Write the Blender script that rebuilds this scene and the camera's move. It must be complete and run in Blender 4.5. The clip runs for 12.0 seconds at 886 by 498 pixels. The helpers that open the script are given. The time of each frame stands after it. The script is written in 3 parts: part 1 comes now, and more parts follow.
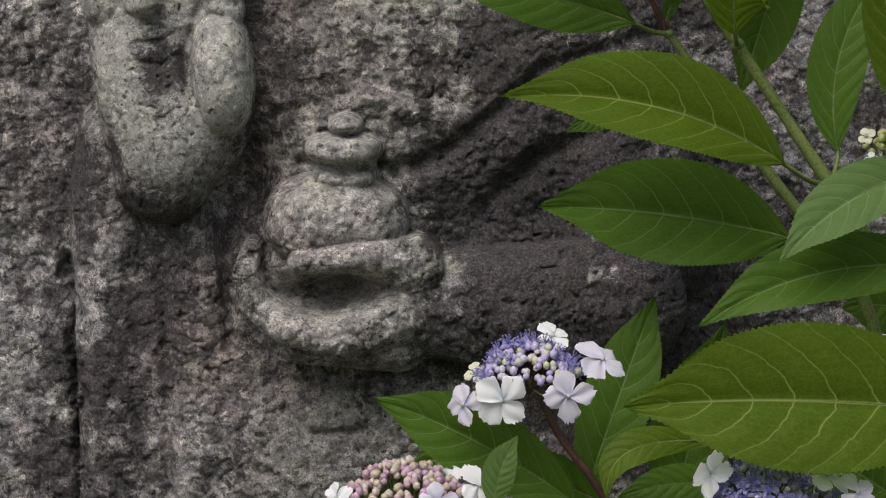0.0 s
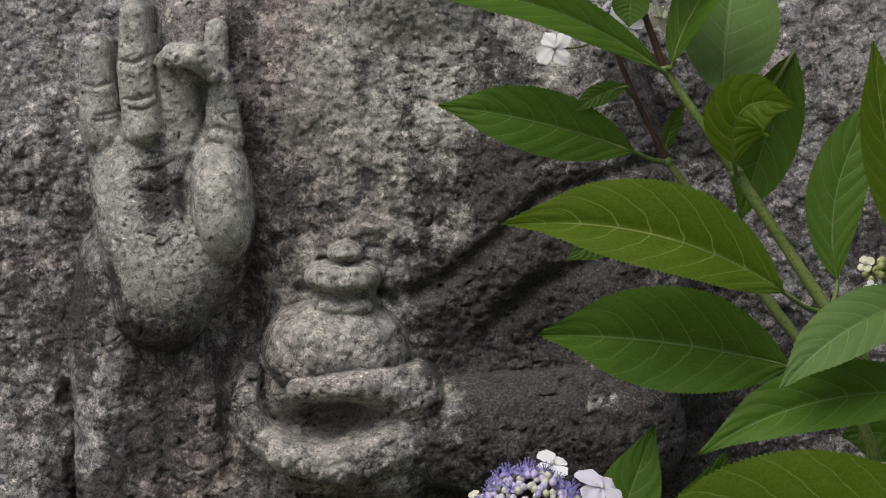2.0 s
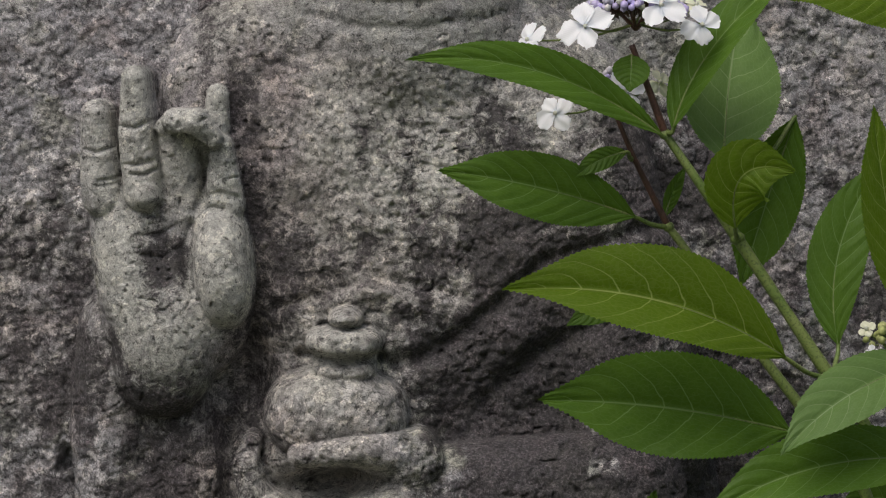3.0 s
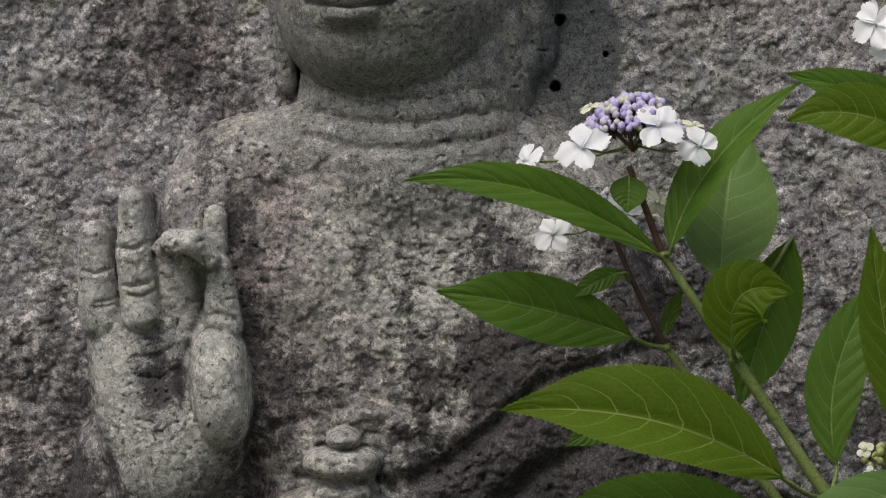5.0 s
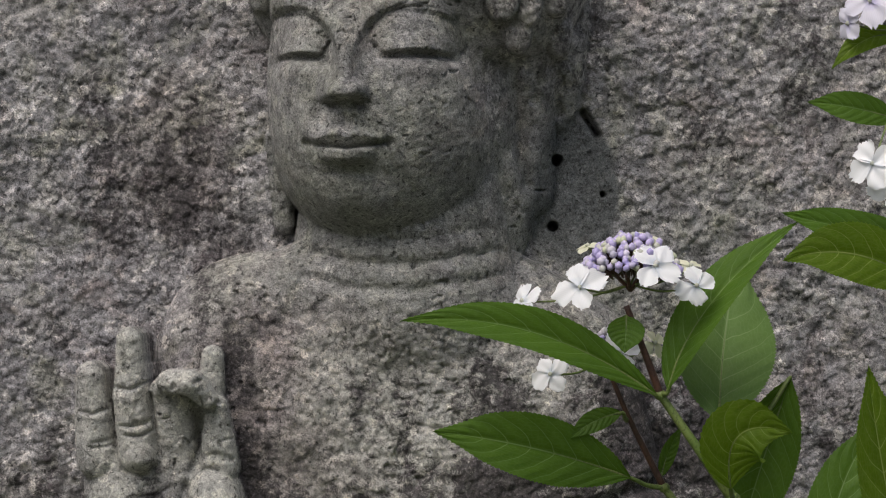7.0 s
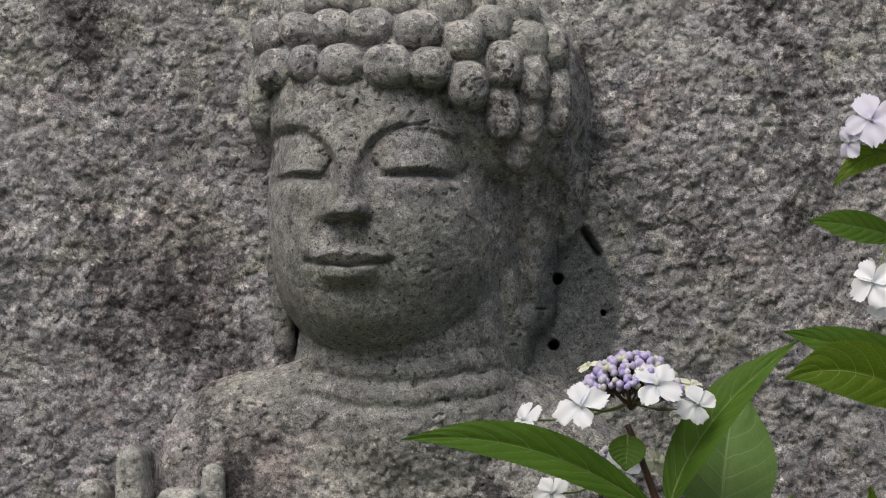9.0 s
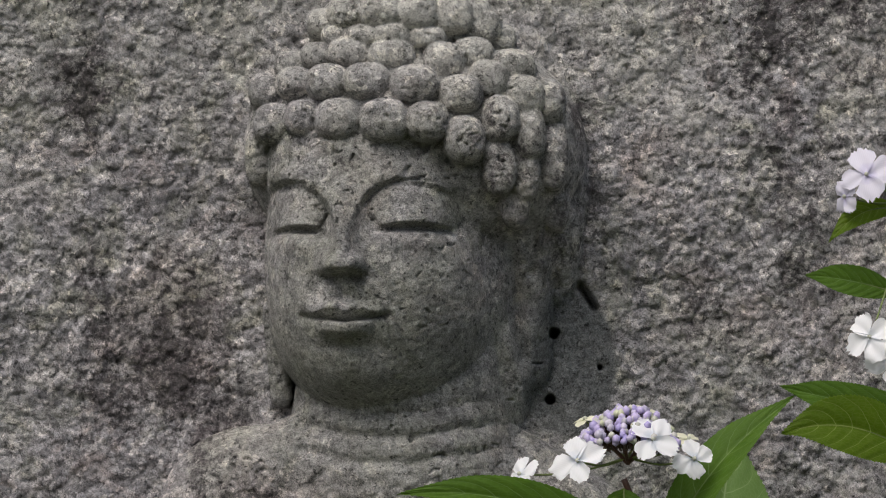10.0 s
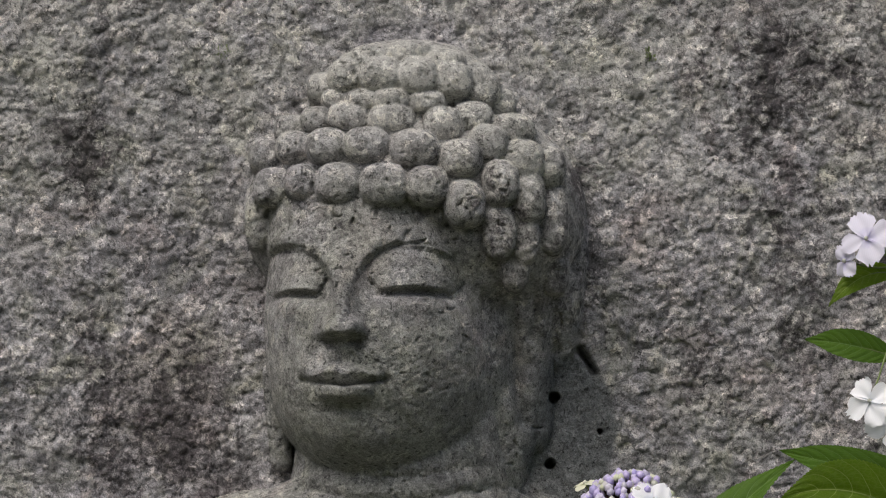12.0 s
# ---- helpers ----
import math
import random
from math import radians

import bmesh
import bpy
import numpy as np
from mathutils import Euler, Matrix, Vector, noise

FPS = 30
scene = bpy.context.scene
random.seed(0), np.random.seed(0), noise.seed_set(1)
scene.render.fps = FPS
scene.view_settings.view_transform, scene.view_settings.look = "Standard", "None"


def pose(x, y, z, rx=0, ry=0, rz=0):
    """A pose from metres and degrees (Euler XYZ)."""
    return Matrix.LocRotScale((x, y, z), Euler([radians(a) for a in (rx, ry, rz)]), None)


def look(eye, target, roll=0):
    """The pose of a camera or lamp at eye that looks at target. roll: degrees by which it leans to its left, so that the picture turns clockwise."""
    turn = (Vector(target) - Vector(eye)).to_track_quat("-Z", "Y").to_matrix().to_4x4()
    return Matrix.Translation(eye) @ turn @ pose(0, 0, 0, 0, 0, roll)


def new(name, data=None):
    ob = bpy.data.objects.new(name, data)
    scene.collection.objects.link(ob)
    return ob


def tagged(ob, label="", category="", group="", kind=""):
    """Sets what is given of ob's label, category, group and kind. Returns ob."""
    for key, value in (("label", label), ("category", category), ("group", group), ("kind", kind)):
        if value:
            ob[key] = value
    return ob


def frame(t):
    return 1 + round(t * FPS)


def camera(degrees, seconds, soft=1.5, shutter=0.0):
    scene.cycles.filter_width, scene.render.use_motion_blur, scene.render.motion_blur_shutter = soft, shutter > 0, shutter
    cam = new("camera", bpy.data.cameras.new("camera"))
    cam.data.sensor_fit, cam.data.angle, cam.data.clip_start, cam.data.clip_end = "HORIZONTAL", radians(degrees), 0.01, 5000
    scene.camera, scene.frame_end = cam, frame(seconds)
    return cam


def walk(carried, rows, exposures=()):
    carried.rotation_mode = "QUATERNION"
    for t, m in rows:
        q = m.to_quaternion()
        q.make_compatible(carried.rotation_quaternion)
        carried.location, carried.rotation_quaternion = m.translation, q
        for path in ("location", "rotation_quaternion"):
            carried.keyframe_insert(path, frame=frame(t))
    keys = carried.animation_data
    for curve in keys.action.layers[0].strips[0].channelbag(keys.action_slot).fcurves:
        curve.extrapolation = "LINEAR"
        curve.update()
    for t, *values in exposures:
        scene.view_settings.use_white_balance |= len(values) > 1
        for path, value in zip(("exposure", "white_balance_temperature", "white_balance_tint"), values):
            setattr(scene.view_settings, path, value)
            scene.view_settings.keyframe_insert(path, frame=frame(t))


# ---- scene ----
........
INSTRUCTION
Which lines in the listing above hold the word "carried"? Show each of them.

FINISHED EXERCISE
def walk(carried, rows, exposures=()):
    carried.rotation_mode = "QUATERNION"
        q.make_compatible(carried.rotation_quaternion)
        carried.location, carried.rotation_quaternion = m.translation, q
            carried.keyframe_insert(path, frame=frame(t))
    keys = carried.animation_data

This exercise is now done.